Thursday, September 20, 2007

Deciding to Act

I have been periodically ruminating over whether to talk to Frankie about the TPR hearing in December.

I don't know if he has been told, but if he has, I don't think it stuck. I tried to get a sense about a few days ago. He asked me if I was sure that his mother had his phone number. I said yes, but only for a few days. I asked him how much contact he would like to have with her. He said, "Just regular, you know, like the natural amount."

I did not tell him that I had no idea how much that was, but I let it go.

I asked him if he would like to live with her again sometime. He said maybe, "I think when I am seventeen. I want to give her enough time to get straightened out."

I reminded him that the program he was in took kids on the assumption that they would stay until they were at least 18 and ready to take care of themselves. He said, "That's okay."

From the beginning we could tell that he missed his dad. He did not talk about his dad a lot, but when he did there was no doubt that there was sadness. He is much more matter-of-fact about his mother, although he does wonder why she hasn't called yet. I don't think that he is matter-of-fact about his mother. Whatever feelings he does have are not ones he is feeling, or at least expressing, strongly at the moment.

But I keep thinking about the outrage in his voice when he told me that the state had cut off all of his rights to his father. He nodded when I said that technically they cut off his father's rights to HIM, but the distinction did not matter. The state had cut the cord between him and his dad. He was angry.

And so I wonder how he will react to the idea of the state doing the same thing to him and his mother. What will he feel about being made a legal orphan? Will he be as upset?

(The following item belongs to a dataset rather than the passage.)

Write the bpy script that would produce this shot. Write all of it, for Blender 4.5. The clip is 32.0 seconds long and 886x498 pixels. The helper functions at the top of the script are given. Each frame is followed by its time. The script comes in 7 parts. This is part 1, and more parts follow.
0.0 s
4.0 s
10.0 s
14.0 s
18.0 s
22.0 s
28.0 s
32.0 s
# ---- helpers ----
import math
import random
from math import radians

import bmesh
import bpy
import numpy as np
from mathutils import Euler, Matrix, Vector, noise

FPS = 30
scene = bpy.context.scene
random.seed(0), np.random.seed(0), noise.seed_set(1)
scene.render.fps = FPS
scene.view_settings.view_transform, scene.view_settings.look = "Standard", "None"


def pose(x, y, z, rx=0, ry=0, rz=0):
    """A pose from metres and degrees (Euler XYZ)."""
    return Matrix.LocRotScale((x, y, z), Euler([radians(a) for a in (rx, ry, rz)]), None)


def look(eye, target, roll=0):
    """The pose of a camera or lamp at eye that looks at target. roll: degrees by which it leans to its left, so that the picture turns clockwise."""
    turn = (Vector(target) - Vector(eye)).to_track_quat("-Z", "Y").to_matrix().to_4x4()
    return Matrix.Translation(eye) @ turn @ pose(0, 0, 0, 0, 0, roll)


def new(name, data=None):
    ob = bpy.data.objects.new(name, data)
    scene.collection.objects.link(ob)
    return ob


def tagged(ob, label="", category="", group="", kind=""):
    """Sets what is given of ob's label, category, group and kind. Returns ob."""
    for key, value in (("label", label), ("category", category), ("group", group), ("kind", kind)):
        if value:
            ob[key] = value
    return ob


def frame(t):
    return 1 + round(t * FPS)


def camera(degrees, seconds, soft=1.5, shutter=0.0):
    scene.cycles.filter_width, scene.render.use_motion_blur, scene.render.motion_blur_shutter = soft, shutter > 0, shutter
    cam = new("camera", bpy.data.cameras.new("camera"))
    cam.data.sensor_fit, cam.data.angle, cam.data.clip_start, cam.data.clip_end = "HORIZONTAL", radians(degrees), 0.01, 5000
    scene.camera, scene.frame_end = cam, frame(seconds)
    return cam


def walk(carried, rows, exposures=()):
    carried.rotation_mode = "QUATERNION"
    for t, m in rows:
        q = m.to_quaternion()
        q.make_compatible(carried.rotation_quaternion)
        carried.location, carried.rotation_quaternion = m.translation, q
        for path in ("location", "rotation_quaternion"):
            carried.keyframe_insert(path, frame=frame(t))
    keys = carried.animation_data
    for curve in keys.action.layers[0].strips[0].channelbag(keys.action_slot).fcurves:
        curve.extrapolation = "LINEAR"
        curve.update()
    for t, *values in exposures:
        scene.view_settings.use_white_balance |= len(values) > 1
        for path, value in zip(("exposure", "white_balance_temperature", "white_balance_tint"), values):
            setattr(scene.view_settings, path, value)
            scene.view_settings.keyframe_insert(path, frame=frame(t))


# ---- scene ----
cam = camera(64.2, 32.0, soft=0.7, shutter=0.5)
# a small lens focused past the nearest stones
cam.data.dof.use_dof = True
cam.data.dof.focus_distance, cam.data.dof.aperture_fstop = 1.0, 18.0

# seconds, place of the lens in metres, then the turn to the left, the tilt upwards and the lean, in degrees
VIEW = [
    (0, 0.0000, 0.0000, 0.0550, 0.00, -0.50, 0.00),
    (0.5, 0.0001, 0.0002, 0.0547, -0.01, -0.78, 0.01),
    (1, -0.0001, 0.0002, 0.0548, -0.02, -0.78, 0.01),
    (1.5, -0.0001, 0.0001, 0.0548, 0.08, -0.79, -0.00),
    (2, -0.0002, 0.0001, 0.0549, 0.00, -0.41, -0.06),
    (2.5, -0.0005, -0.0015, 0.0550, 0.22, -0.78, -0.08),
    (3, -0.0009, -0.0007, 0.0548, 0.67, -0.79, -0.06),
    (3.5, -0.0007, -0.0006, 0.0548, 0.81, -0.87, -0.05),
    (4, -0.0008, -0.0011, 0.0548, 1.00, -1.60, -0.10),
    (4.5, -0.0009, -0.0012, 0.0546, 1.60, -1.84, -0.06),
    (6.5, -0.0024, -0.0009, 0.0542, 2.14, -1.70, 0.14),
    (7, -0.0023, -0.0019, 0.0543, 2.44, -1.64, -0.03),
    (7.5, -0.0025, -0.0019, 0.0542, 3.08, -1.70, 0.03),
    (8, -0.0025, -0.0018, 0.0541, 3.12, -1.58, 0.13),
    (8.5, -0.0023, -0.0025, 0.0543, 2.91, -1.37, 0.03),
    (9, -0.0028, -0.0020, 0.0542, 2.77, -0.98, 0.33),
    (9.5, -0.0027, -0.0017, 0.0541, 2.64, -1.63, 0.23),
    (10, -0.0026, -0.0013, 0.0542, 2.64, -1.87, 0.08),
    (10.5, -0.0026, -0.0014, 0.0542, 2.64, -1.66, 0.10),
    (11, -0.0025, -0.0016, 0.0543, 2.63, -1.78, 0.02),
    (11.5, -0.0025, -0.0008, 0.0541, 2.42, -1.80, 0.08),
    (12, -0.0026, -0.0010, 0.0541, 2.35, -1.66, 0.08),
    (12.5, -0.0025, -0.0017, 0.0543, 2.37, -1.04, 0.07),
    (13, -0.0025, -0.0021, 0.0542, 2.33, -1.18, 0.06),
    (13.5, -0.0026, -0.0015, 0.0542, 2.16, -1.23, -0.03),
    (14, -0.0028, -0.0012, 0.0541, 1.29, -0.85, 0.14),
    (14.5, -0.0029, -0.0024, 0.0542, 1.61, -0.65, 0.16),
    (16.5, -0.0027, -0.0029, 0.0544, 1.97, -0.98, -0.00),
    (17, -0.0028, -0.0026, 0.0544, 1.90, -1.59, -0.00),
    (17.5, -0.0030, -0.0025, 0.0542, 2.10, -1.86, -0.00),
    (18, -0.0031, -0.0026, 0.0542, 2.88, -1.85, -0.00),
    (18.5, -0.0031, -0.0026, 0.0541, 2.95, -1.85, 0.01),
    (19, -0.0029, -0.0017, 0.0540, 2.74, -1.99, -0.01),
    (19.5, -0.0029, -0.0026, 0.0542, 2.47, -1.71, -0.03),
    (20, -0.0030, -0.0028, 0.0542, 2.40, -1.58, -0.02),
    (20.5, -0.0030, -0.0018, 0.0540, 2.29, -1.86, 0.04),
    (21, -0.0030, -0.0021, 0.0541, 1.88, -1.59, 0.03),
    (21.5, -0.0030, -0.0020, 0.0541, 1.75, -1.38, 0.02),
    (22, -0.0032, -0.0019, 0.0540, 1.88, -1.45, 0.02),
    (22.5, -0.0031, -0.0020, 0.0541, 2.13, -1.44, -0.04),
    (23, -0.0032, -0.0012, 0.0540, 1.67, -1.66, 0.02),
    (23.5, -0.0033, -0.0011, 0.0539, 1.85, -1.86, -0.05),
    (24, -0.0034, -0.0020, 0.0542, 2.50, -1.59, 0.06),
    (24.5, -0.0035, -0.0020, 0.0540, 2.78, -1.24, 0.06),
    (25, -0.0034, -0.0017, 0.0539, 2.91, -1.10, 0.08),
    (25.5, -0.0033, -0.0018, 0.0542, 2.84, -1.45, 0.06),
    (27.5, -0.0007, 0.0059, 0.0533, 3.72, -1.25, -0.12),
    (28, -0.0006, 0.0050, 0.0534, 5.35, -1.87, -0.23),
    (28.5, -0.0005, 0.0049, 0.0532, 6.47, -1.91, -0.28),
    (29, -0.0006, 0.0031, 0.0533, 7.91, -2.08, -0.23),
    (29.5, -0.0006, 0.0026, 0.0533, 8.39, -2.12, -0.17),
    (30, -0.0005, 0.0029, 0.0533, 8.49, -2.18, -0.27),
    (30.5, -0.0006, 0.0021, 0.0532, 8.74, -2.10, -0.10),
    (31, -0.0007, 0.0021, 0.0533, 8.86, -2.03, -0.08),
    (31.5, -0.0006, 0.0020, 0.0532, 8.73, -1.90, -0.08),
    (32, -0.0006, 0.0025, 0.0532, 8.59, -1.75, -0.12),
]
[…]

I emailed the agency social worker saying that I had not tried to really talk with him about it because I thought he would ask questions I really could not answer. She said that she felt basically the same way. So I emailed the state worker (and copied her). I asked the state worker to tell me everything he could, including who Frankie could call to ask questions of and who he can talk to to make certain his feelings are taken into consideration.

When he moved in the agency worker gave him a little booklet explaining his rights. One of them was, "To know why you came into care and why you continue to be in care." I'm pretty sure another one of the was to be fully informed regarding any decisions regarding the status in their status -- I forget how that was worded.

Of course having the right to information does not mean being forced to deal with it if you don't want to. Frankie is at that developmental age when he could easily just not notice information he doesn't want to hear. I mentioned a couple of weeks ago that his mother still had parental rights although that could change. He did not seem to absorb that.

Still, I don't know if anyone tried to tell him, and I decided that unless they forbid me to, I will. I am going to try to get a little more information for him first though.

1 comment:

  1. Was it the state worker or the agency worker who said she gave Mom the numbers? Perhaps Mom doesn't have the numbers.

    And just because the fancy brochure says they will tell the kid what is going doesn't mean they will. My kids have NO IDEA what is happening. NO, that isn't true. What they BELIEVE is happening is exactly the opposite of what IS happening. It's sickening.

    I hope he gets some age appropriate information soon.

    Did you ever find out why they have him in the permanency program if they are still going for the TPR? What is the point?